What does a dairy farm, a feed business, a trucking business, and a service station all have in common? The entrepreneurialism of one farming family.
Brad Teese is one of those blokes who, if you look at everything he’s involved in, you can’t help but wonder how on earth it all happened. It’s Brad’s general “up for anything” attitude that helped him find a path early on in life, and go on to tar down and upkeep umpteen different paths off that original. And he loves it.
“At the end of the day, if you keep yourself open to different people and different opportunities you make a whole lot of your own luck - not just for you but for the people around you too. That’s how I like to look at it,” Brad says.
It all started for Brad growing up on a dairy farm in Veresdale, Queensland. Brad’s a fourth generation farmer, and he says his father probably could not have loved his animals more.
“I mean, you tell me, right,” he laughs. “Dad got up at midnight every night in his jammies and gumboots to go check on his cows before he had to get up a couple of hours later to start milking. Now, I left home when I was 18, and my sister when she was 21. I’m pretty certain he never once got up for us!”
Before leaving home, Brad left school at 15 and started work with a fencing contractor as well as helping his father on the dairy. It was during this time that Brad discovered he was pretty good with machinery, and he also enjoyed getting out and about, meeting different people and learning about life beyond the farm.
Over time this approach led him into grain carting, which then led to buying his own truck as well as trying his hand at some grain trading; leasing irrigation and cultivation; buying a service station; and getting involved in share farming down in Moree, New South Wales.

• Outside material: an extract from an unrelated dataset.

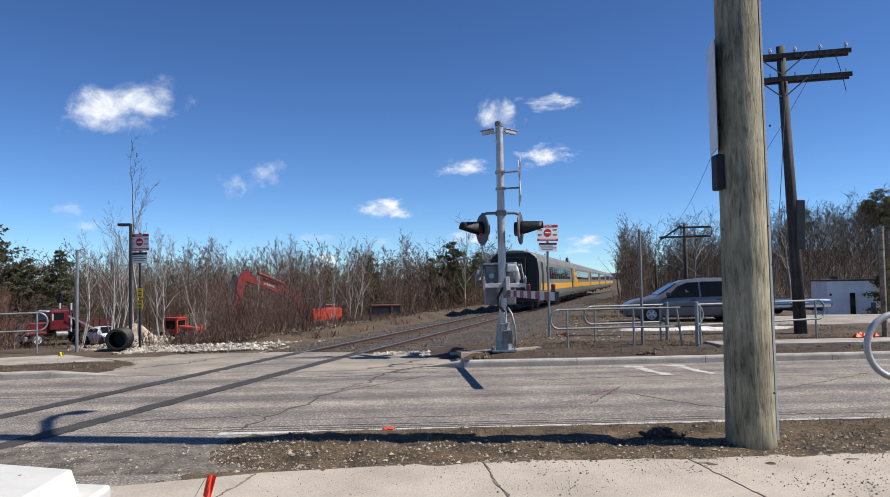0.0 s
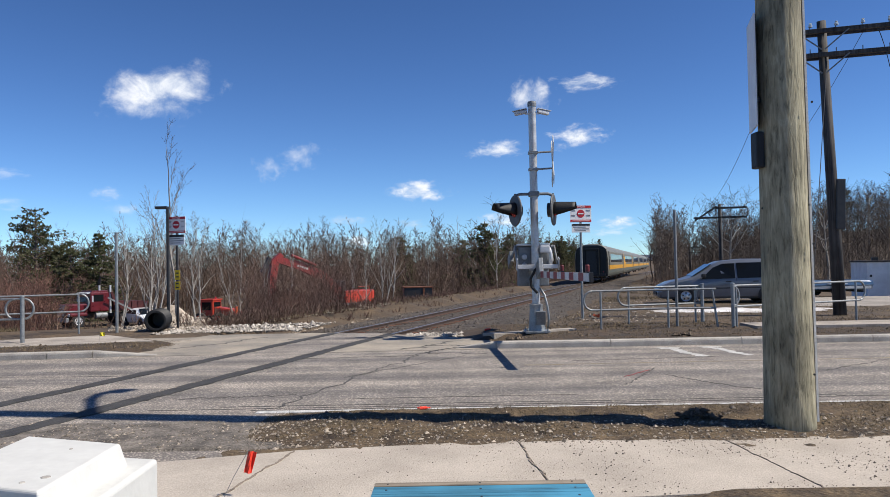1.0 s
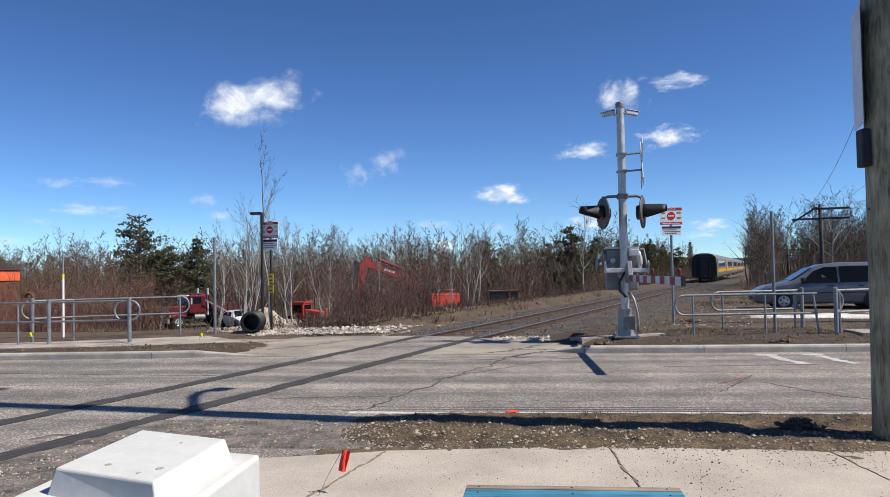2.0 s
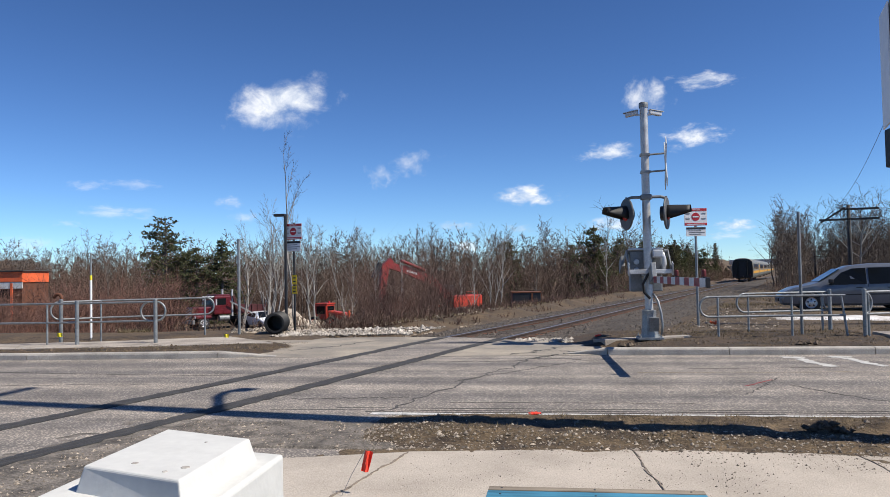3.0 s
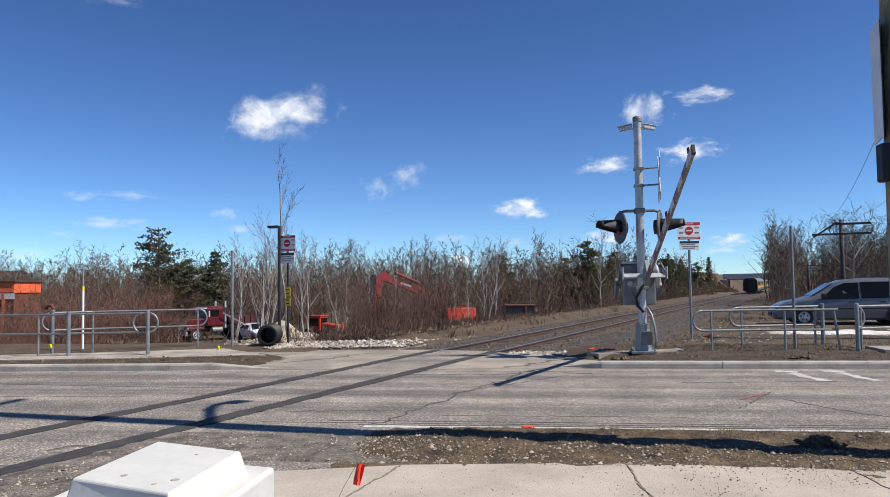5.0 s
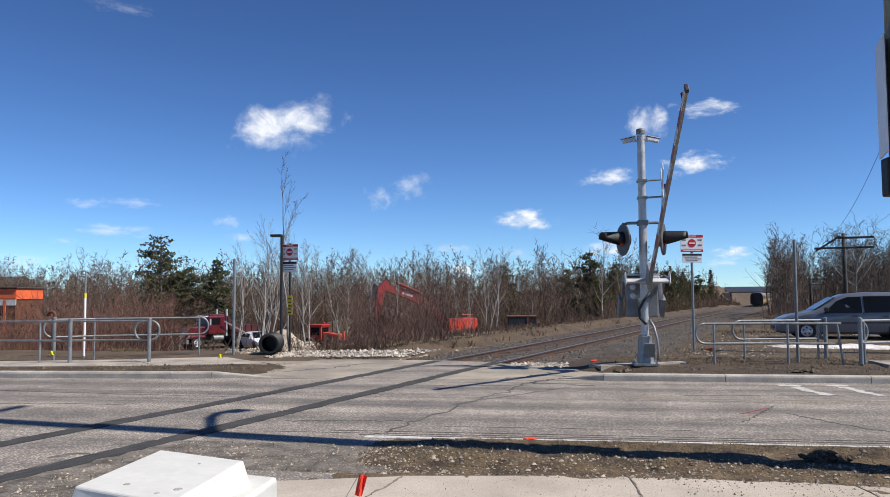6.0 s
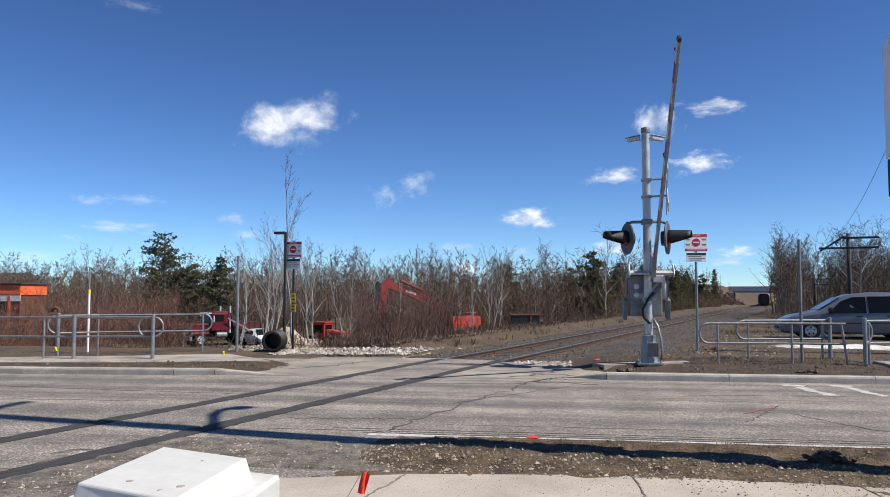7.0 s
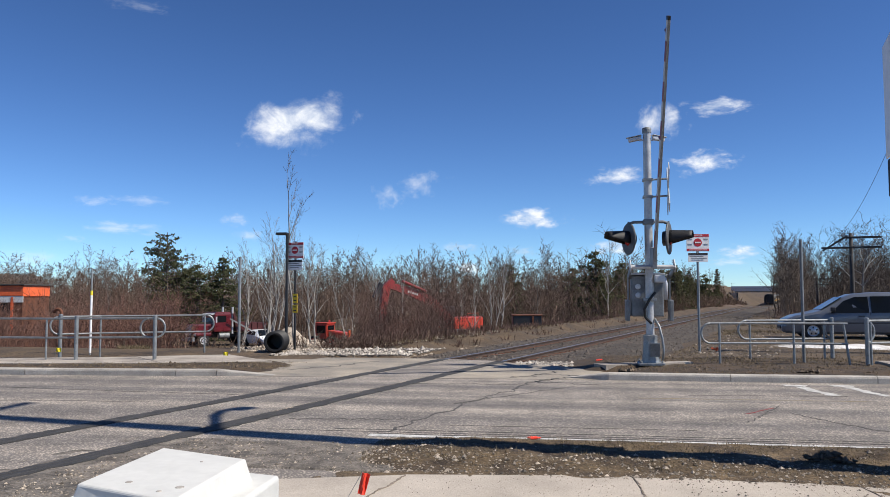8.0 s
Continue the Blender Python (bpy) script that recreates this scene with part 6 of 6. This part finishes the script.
for i, (x, y, w) in enumerate(((-121, 152, 13),)):
    z = ground_z(x, y) - 1.4
    house = thing("house", pose(x, y, z, 0, 0, 20), "distant grey-roofed house behind the woods", "house")
    part("wall", box((0, 0, 3.6), (w, 8, 7.4)), OFF_WHITE, house)
    bm = bmesh.new()
    ridge = [[bm.verts.new(p) for p in ((sx * (w / 2 + 0.5), -4.6, 7.2), (sx * (w / 2 + 0.5), 4.6, 7.2), (sx * (w / 2 - 1.5), 0, 9.8))] for sx in (-1, 1)]
    for k in range(3):
        bm.faces.new((ridge[0][k], ridge[0][(k + 1) % 3], ridge[1][(k + 1) % 3], ridge[1][k]))
    bm.faces.new(ridge[0])
    bm.faces.new(ridge[1][::-1])
    part("roof", bm, ROOF_DARK, house, "dark shingle roof")
    for k in range(3):
        part("window", box((-w / 3 + k * w / 3, -4.02, 5.2), (1.1, 0.06, 1.3)), TINT, house)

# pale lot beside the van, built as one sheet on the ground
sheet("parking_lot", [5.5 + 1.1 * i for i in range(34)], [21.5 + 1.2 * j for j in range(13)], lambda x, y: ground_z(x, y) + 0.03 - 0.3 * (1 - step(23.2, 24.4, y - 0.35 * (x - 9) * (1 if x < 9 else 0.05))) - 0.3 * (1 - step(10.6, 12.2, x + 0.8 * noise.noise((x * 0.6, y * 0.6, 17)))), LOT, "pale worn gravel parking lot", "parking lot")

# ---- wooden ties ----
tie_mesh = None
for i in range(150):
    s = 19.3 + 0.56 * i
    x, y = along(s, 0.02 * math.sin(i * 2.7))
    m = pose(x, y, track_z(y) - 0.20, 0, 0, -math.degrees(TRACK_TURN) + 1.2 * math.sin(i * 1.9))
    if tie_mesh is None:
        first_tie = part("tie", box((0, 0, 0), (2.6, 0.22, 0.20), None, 0.01), TIE_WOOD, track)
        first_tie.matrix_basis = m
        tie_mesh = first_tie.data
    else:
        share("tie", tie_mesh, track, m)
plate_mesh = None
for i in range(60):
    for o in (-GAUGE, GAUGE):
        x, y = along(19.3 + 0.56 * i, o)
        m = pose(x, y, track_z(y) - 0.165 + 0.06, 0, 0, -math.degrees(TRACK_TURN))
        if plate_mesh is None:
            first_plate = part("tie_plate", box((0, 0, 0), (0.36, 0.18, 0.03)), RUST, track)
            first_plate.matrix_basis = m
            plate_mesh = first_plate.data
        else:
            share("tie_plate", plate_mesh, track, m)


# ---- what moves ----
def motions():
    walk(gate, [(t, pose(*PIVOT, 0, 0, GATE_SKEW) @ pose(0, 0, 0, -(a - REST), 0, 0)) for t, a in GATE_ROWS])
    rows = []
    for t in range(9):
        s = 47 + SPEED * t
        x, y = along(s)
        rows.append((float(t), pose(x, y, track_z(y) + 0.012, 0, 0, -math.degrees(TRACK_TURN))))
    walk(train, rows)
    for c, (ob, m0, drift) in enumerate(CLOUDS):
        walk(ob, [(t, Matrix.Translation((drift * t, 0, 0)) @ m0) for t in (0.0, 4.0, 8.0)])


motions()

Through all of this, the dairy farm was his main concern but as the dairy industry started to shrink, the family realised they had to diversify their key business.
“We also had the trucking business, and dairying and transport are probably the two hardest industries to be in.
“In January 2000 there were 1,545 dairy farms in Queensland and there’s now 270. Every 5.4 days another dairy shuts down, because you never get to a point where you’d ever be able to make a return. When you consider that in Queensland alone we consume 600 million litres of milk, and the average farm only produces 1 million litres, there’s a fair bit of gap there. Most of that now comes from Victoria.”
The family banded together and set up Teese Feeds in Beaudesert, a small stockfeed company that mainly services the equine and cattle feed markets.
Brad says he’s always been concerned with animal nutrition, primarily borne out of his own needs on the dairy farm but, he says, that concern meant that it can now flow on to benefit his customers.
“The feed always achieves what it’s supposed to. People can see what a difference a good feed and a good premix makes. And for us, it’s always nice when a customer tells you that they can see a change in the coat or in performance.”
There’s more business initiatives on the horizon, but Brad’s staying mum about those for the time-being. He does offer this little morsel of advice, however.
“If you love what you do, you’ll never work a day in your life.”